** START Dataset section **

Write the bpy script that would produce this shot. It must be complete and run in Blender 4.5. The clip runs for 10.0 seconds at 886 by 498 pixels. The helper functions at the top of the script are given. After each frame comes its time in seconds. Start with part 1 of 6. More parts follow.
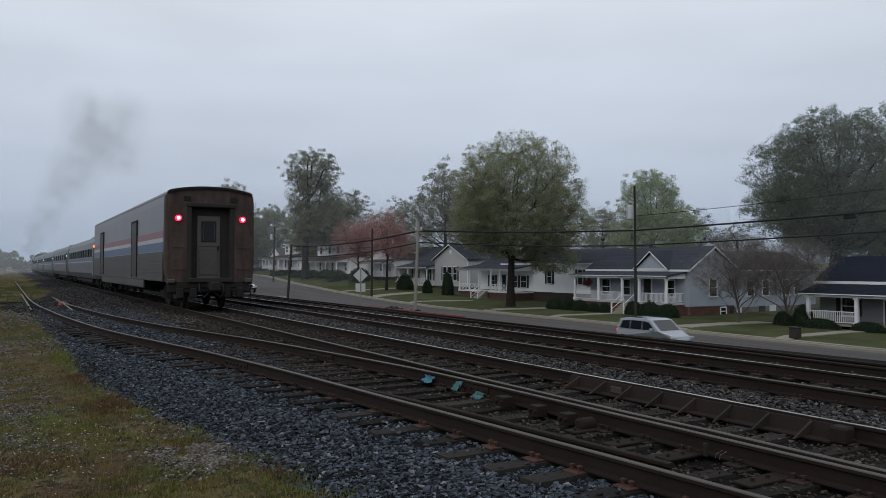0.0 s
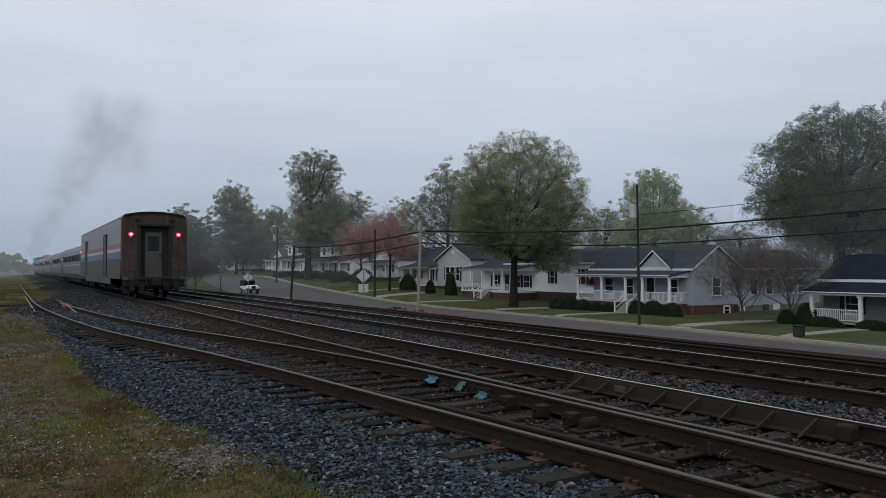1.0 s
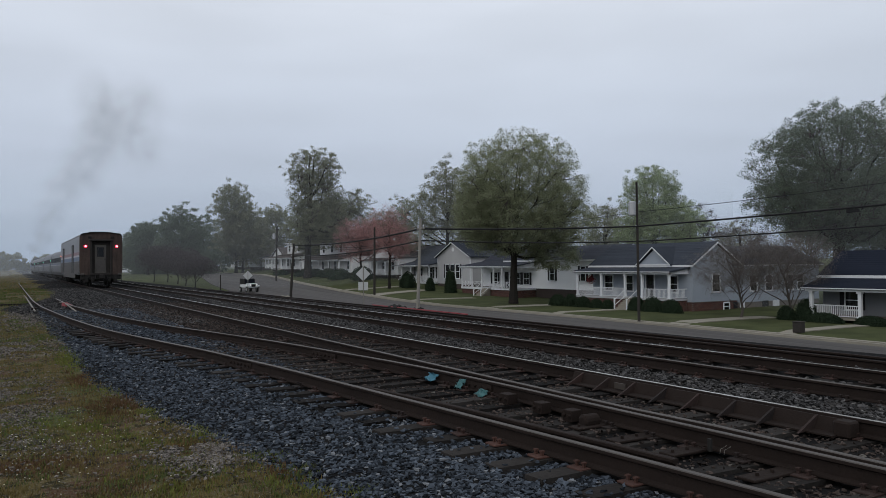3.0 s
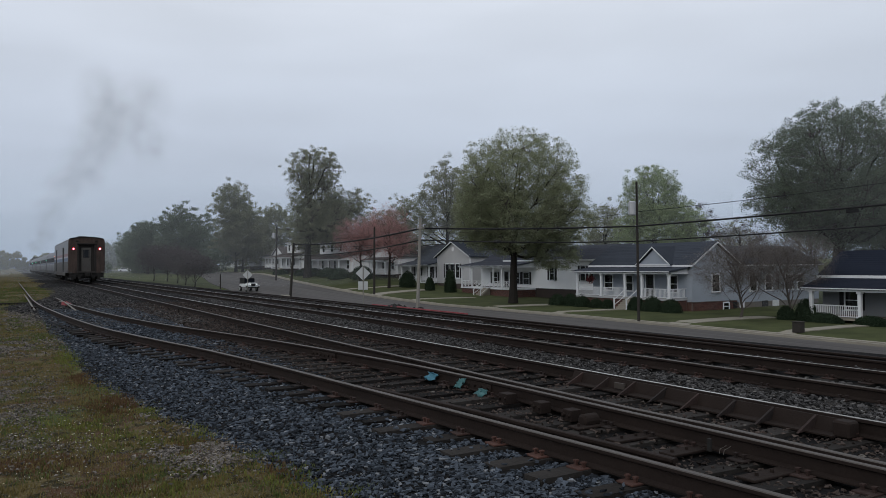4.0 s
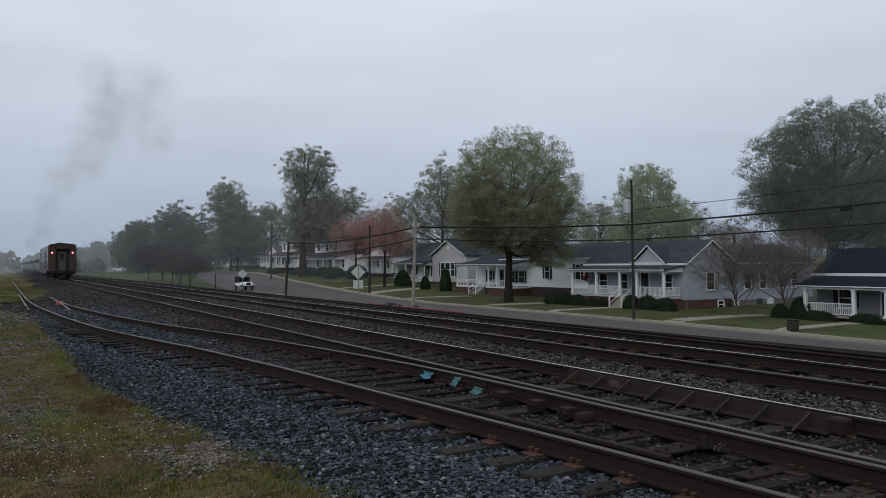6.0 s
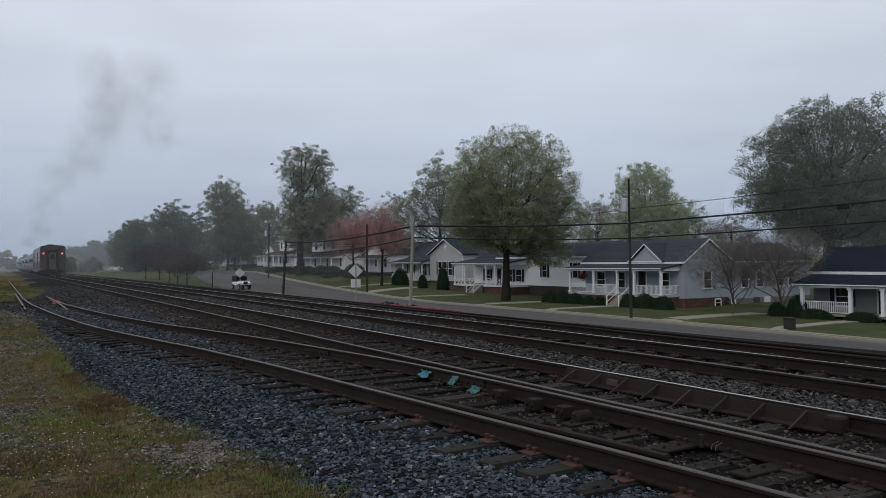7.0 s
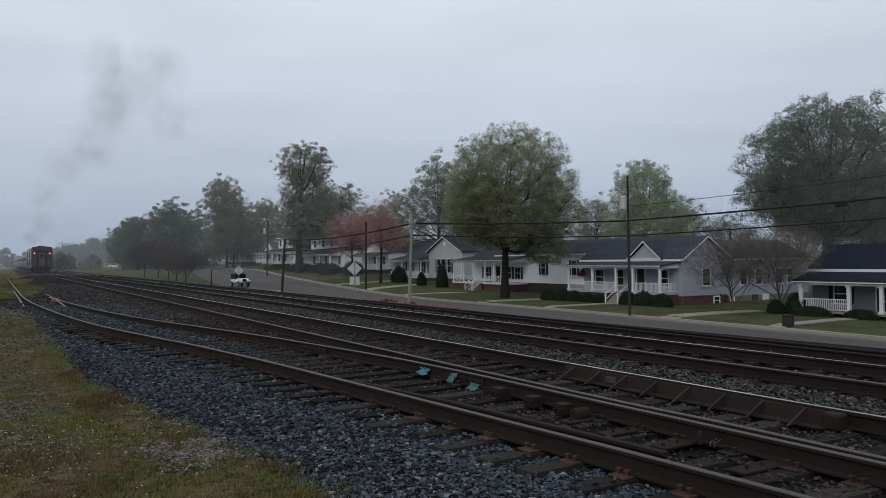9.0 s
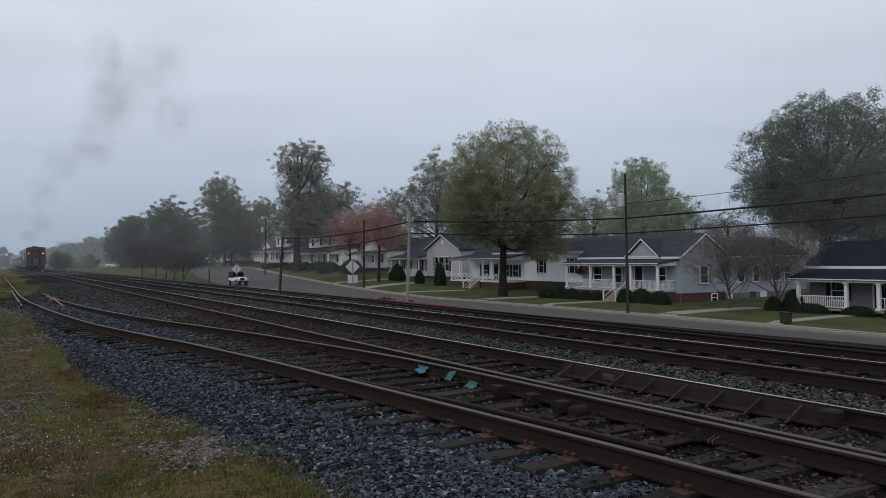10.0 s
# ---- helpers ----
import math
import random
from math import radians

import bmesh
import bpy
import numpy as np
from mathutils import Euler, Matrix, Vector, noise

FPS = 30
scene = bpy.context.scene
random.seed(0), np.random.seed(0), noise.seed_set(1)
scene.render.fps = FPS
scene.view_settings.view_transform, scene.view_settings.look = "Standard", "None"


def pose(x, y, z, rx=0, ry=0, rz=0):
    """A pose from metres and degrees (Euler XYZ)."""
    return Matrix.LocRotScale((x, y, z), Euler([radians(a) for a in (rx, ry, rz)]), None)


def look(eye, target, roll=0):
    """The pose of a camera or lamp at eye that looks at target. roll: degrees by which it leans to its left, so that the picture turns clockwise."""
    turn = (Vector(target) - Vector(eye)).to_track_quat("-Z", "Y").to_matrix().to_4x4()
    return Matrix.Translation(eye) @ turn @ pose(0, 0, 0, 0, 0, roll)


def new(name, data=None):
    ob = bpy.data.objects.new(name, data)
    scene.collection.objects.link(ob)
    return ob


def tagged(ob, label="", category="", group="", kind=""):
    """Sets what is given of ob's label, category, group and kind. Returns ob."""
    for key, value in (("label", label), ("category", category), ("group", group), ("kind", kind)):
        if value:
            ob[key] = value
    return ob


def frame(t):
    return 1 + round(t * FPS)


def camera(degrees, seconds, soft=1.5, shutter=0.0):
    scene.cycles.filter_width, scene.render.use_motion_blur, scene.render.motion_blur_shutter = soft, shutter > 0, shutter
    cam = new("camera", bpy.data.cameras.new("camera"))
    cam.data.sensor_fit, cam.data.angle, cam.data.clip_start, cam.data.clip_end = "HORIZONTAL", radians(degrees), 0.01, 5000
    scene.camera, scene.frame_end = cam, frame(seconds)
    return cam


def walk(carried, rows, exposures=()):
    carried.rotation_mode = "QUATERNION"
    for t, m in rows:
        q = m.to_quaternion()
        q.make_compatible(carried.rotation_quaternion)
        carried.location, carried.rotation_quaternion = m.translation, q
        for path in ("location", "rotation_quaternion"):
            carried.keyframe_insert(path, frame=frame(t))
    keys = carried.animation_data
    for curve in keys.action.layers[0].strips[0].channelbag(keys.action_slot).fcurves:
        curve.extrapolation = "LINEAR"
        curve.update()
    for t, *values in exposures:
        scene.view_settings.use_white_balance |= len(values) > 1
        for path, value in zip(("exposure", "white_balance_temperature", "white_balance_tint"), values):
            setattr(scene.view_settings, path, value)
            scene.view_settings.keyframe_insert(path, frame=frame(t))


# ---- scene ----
cam = camera(61, 10.0, soft=0.6, shutter=0.25)
EYE = (0, 0, 1.572)
TURNS = [  # seconds and the camera's Euler angles; the eye itself stands still
    (0.0, 91.377, 0.000, -30.179), (0.5, 91.378, 0.309, -30.063), (1.0, 91.393, 0.305, -29.963),
    (1.5, 91.394, 0.319, -29.982), (2.0, 91.349, 0.453, -29.988), (2.5, 91.259, 0.560, -29.989),
    (4.0, 91.172, 0.459, -29.999), (4.5, 91.171, 0.465, -30.057), (5.0, 91.167, 0.496, -30.152),
    (5.5, 91.120, 0.525, -30.243), (7.0, 90.976, 0.622, -30.554), (7.5, 90.926, 0.605, -30.575),
    (8.0, 90.876, 0.612, -30.571), (8.5, 90.817, 0.614, -30.602), (9.0, 90.783, 0.630, -30.637),
    (9.5, 90.724, 0.720, -30.727), (10.0, 90.631, 0.781, -30.792)]
walk(cam, [(t, pose(*EYE, rx, ry, rz)) for t, rx, ry, rz in TURNS],
     exposures=[(0.0, 0.0), (10.0, 0.0)])

# ---- light: an overcast, misty morning ----
world = bpy.data.worlds.new("overcast_sky")
scene.world = world
world.use_nodes = True
wn, wl = world.node_tree.nodes, world.node_tree.links
wn.clear()
sky = wn.new("ShaderNodeTexSky")
sky.sky_type, sky.sun_disc = "NISHITA", False
sky.sun_elevation, sky.sun_rotation = radians(38), radians(240)
sky.air_density, sky.dust_density = 1.5, 4.0
coord = wn.new("ShaderNodeTexCoord")
split = wn.new("ShaderNodeSeparateXYZ")
wl.new(coord.outputs["Generated"], split.inputs[0])
ramp = wn.new("ShaderNodeValToRGB")  # the cloud deck, paler overhead than at the misty horizon
ramp.color_ramp.elements[0].position, ramp.color_ramp.elements[0].color = 0.0, (0.285, 0.36, 0.47, 1)
ramp.color_ramp.elements[1].position, ramp.color_ramp.elements[1].color = 0.42, (0.62, 0.655, 0.715, 1)
mid = ramp.color_ramp.elements.new(0.12)
mid.color = (0.41, 0.465, 0.565, 1)
wl.new(split.outputs["Z"], ramp.inputs[0])
cloud = wn.new("ShaderNodeTexNoise")
cloud.inputs["Scale"].default_value, cloud.inputs["Detail"].default_value = 1.6, 3.0
wl.new(coord.outputs["Generated"], cloud.inputs["Vector"])
soften = wn.new("ShaderNodeMapRange")
soften.inputs["To Min"].default_value, soften.inputs["To Max"].default_value = 0.9, 1.1
wl.new(cloud.outputs["Fac"], soften.inputs["Value"])
flatten = wn.new("ShaderNodeMapping")
flatten.inputs["Scale"].default_value = (2.2, 2.2, 13.0)
wl.new(coord.outputs["Generated"], flatten.inputs["Vector"])
streak = wn.new("ShaderNodeTexNoise")  # faint long streaks in the cloud deck
streak.inputs["Scale"].default_value, streak.inputs["Detail"].default_value = 1.5, 5.0
wl.new(flatten.outputs[0], streak.inputs["Vector"])
faint = wn.new("ShaderNodeMapRange")
faint.inputs["From Min"].default_value, faint.inputs["From Max"].default_value = 0.25, 0.75
faint.inputs["To Min"].default_value, faint.inputs["To Max"].default_value = 0.93, 1.07
wl.new(streak.outputs["Fac"], faint.inputs["Value"])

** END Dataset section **

Written instruction:
Reproduce only the lines from the beginning of the data through the line that contains "random.seed(0), np.random.seed(0), noise.seed_set(1)", both included, and please drop the pictures.

Response:
Write the bpy script that would produce this shot. It must be complete and run in Blender 4.5. The clip runs for 10.0 seconds at 886 by 498 pixels. The helper functions at the top of the script are given. After each frame comes its time in seconds. Start with part 1 of 6. More parts follow.
0.0 s
1.0 s
3.0 s
4.0 s
6.0 s
7.0 s
9.0 s
10.0 s
# ---- helpers ----
import math
import random
from math import radians

import bmesh
import bpy
import numpy as np
from mathutils import Euler, Matrix, Vector, noise

FPS = 30
scene = bpy.context.scene
random.seed(0), np.random.seed(0), noise.seed_set(1)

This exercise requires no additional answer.